23. Sound is captured using sampling. The computer records the amplitude of a sound wave at regular intervals (sample rate). Each measurement is then stored as a binary number using a set bit depth. Higher sample rates and bit depth create better quality but larger files.
24. 8-bit colour allows 256 colours and creates smaller file sizes but lower quality. 24-bit allows over 16 million colours and provides more detail and realistic images. However, 24-bit images take up much more storage. The choice depends on the intended use and required image quality.
25. Binary shifts speed up calculations. A left shift multiplies the number by powers of 2, and a right shift divides it. These operations are faster for the computer than regular multiplication or division. Shifts are useful in graphics, game logic, and low-level hardware calculations.
26. The developer should use lossy compression for character graphics in an online game.

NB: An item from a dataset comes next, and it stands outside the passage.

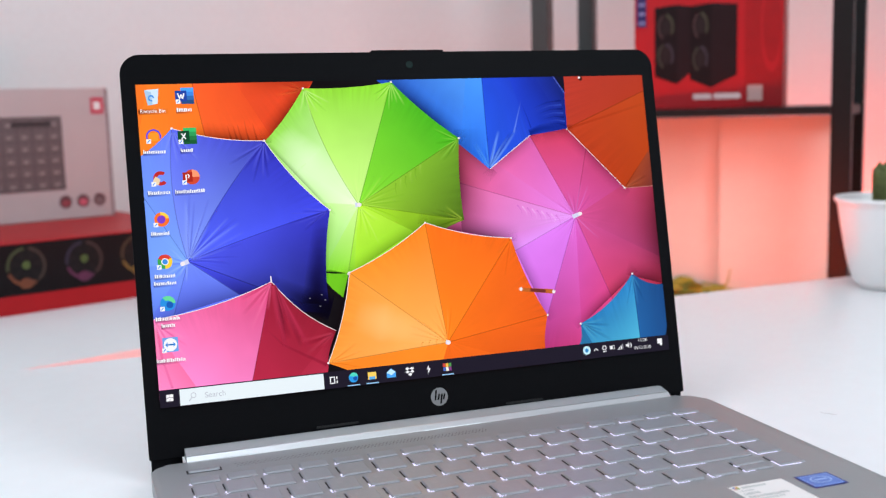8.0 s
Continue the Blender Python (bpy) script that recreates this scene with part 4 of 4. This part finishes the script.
# ---- the shelf behind the desk ----
SHELF = pose(0.866, 0.514, 0, 0, 0, -44.7)  # the near right post, at desk height; x along the front, y into the shelf
SW, SD = 0.389, 0.203
shelf = thing("shelf_rack", SHELF @ pose(0, 0, -0.73), "black steel shelf rack with boxes and boards", "shelf")
# lighter copy of the black steel: the light on the left posts, as colour
M_LIT_POST = mat("lit_black_steel", (62, 64, 64), 0.4, 0.3, 0.15, 200, 0.1, 0.5)
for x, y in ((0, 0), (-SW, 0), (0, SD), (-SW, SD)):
    part("post", box(x - 0.012, x + 0.012, y - 0.012, y + 0.012, 0.0, 1.45, 0.0015), M_LIT_POST if x else M_STEEL, shelf, "black steel post coloured lighter for the light on it" if x else "")
for z in (0.73 - 0.080, 0.73 + 0.1745, 0.73 + 0.62):
    part("shelf_board", box(-SW + 0.0125, -0.0125, -0.010, SD + 0.010, z - 0.004, z + 0.006, 0.001), M_STEEL, shelf)
    for x in (0, -SW):
        part("side_rail", box(x - 0.008, x + 0.008, 0.0125, SD - 0.0125, z - 0.006, z + 0.006, 0.001), M_STEEL, shelf)

# white boards standing on the lower shelf
ON_LOW, ON_MID = SHELF @ pose(0, 0, -0.0738), SHELF @ pose(0, 0, 0.1806)
for x0, x1, dy in ((-0.370, -0.1450, 0.0190), (-0.1628, -0.0130, 0.0)):
    ob = thing("storage_board", ON_LOW @ pose(x0, 0.075 + dy, 0), "white upright board lit red, standing on a black shelf", "board", "boards on the shelf")
    part("board", box(0, x1 - x0, 0, 0.018, 0, 0.2415, 0.0015), M_PANEL, ob)

# a tuft of dry yellow-green leaves in front of the boards
tuft = thing("artificial_grass", ON_LOW, "yellow-green artificial leaves lying on the lower shelf", "artificial plant")
M_DRY = mat("ochre_leaf", (158, 150, 44), 0.6, 0, 0.5, 30, 0.2, 0.5, 0.0, 25)
M_DRYG = mat("olive_leaf", (112, 132, 46), 0.6, 0, 0.4, 40, 0.2, 0.5, 0.0, 25)
rnd = random.Random(4)
for i in range(150):
    x, y = -0.34 + 0.182 * rnd.random(), 0.004 + 0.055 * rnd.random()
    part("leaf", leaf(0.022 + 0.014 * rnd.random(), 0.009 + 0.006 * rnd.random(), 0.0012, -0.25, 0.7, 0.1), M_DRY if rnd.random() < 0.6 else M_DRYG, tuft, "",
         pose(x, y, 0.004 + 0.016 * (1 - (x + 0.25) ** 2 * 60) * rnd.random(), rnd.uniform(-50, 50), rnd.uniform(-14, 10), rnd.uniform(-40, 40) + rnd.choice((0, 180))), True)
part("sprig", tube([(-0.165, 0.01, 0.008), (-0.148, 0.01, 0.014), (-0.138, 0.01, 0.026), (-0.135, 0.01, 0.044)], [0.0016, 0.0016, 0.0014, 0.0008], 6), M_DRY, tuft)

# ---- the red speaker box on the middle shelf ----
rbox = thing("product_box", ON_MID @ pose(-0.2640, 0.014, 0, 0, 0, 5), "red loudspeaker box with pictured black speakers on a shelf", "box")
RW = 0.1905
part("carton", box(0, RW, 0, 0.11, 0, 0.235, 0.0015), M_DEEPRED, rbox, "red card carton")


def print_on(name, bm, material, label=""):
    return part(name, bm, material, rbox, label, FACE)


print_on("side_print", rect(0.1425, RW - 0.001, 0.001, 0.234, 0.0001), M_REDDARK)
print_on("loop_print", disc(0.1760, 0.105, 0.0140, 0.060, 0.0003, 40, 0, 360, 0.80), M_DEEPRED)


def speaker_print(x0, x1, x2, y0, y1, y2):
    """A pictured loudspeaker: its front, its darker side, and two coloured rings."""
    print_on("speaker_front_print", flat([(x0, y1), (x1, y0), (x1, y2), (x0, y2 - 0.003)], 0.0002), M_BLACKPRINT, "pictured black loudspeaker")
    print_on("speaker_side_print", flat([(x1, y0), (x2, y1 + 0.004), (x2, y2 - 0.003), (x1, y2)], 0.0002), mat("dark_side_print", (30, 17, 21), 0.5, 0, 0.2, 30, 0.0, 0.15))
    xm, rx = (x0 + x1) / 2, (x1 - x0) * 0.36
    for yy, c, c2 in ((y2 - 0.028, (46, 50, 24), (52, 24, 27)), (y1 + 0.026, (32, 24, 42), (42, 44, 27))):
        print_on("speaker_ring_print", disc(xm, yy, rx, 0.017, 0.0003, 16, -40, 90, 0.74), mat("ring_print", c, 0.5))
        print_on("speaker_ring_print", disc(xm, yy, rx, 0.017, 0.0003, 16, 110, 250, 0.78), mat("ring_print", c2, 0.5))
        print_on("speaker_cone_print", disc(xm, yy, rx * 0.66, 0.011, 0.0003, 20), mat("cone_print", (30, 22, 24), 0.5, 0, 0.3, 40, 0.0, 0.2))


speaker_print(0.0270, 0.0560, 0.0740, 0.0330, 0.0440, 0.1360)
speaker_print(0.0730, 0.1000, 0.1330, 0.0270, 0.0390, 0.1360)
print_on("badge_print", rect(0.0035, 0.0160, 0.1090, 0.1500, 0.0002), M_BLUEPRINT)
for i in range(3):
    print_on("badge_line_print", rect(0.0055, 0.0140, 0.1125 + 0.012 * i, 0.1160 + 0.012 * i, 0.0003), mat("pale_blue_print", (120, 130, 180), 0.5))
for x0, x1 in ((0.0775, 0.1010), (0.1040, 0.1375)):
    print_on("word_print", rect(x0, x1, 0.0125, 0.0195, 0.0002), M_PALEPRINT)
print_on("code_print", rect(0.1465, 0.1650, 0.0090, 0.0290, 0.0003), mat("code_grey_print", (178, 140, 136), 0.5))
print_on("top_word_print", rect(0.1110, 0.1330, 0.1475, 0.1530, 0.0002), M_PALEPRINT)

# ---- lint on the desk ----
M_LINT = mat("grey_lint", (214, 211, 211), 0.8)
for pts, r in ((((0.3921, -0.0412), (0.3950, -0.0462), (0.3978, -0.0496)), 0.00018), (((0.4190, -0.0901), (0.4212, -0.0895), (0.4246, -0.0880)), 0.00022)):
    ob = thing("lint_fibre", Matrix.Identity(4), "tiny grey fibre lying on the white desk", "lint")
    part("fibre", tube([(x, y, 0.0005) for x, y in pts], [r * 0.6, r, r * 0.5], 6), M_LINT, ob)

Lossy formats reduce file size significantly, making downloads and gameplay faster. While some quality is lost, it's often not noticeable to players. This improves performance, especially on low-bandwidth networks. Lossy formats like JPEG are widely supported and balance quality with efficiency.
27. The company should use Unicode to store the scanned contracts. Although ASCII is smaller, Unicode supports more characters and languages. This ensures the contracts display correctly across systems and futureproofs the data. Unicode avoids misrepresentation of foreign symbols, legal characters, and formatting issues.
28. Binary is how computers store all types of data, including images and sound. File size is the amount of binary data needed to store something. Compression reduces file size by removing repeated or unnecessary binary data. These three ideas are linked because they all affect how efficiently data is stored and transferred.
29. Images are made of pixels, while sounds are waves. To store images, each pixel’s colour is saved as a binary code. For sound, the volume of the wave is measured at intervals and stored as binary samples. The structure of the data is different, so the storage method must match the type of media being saved.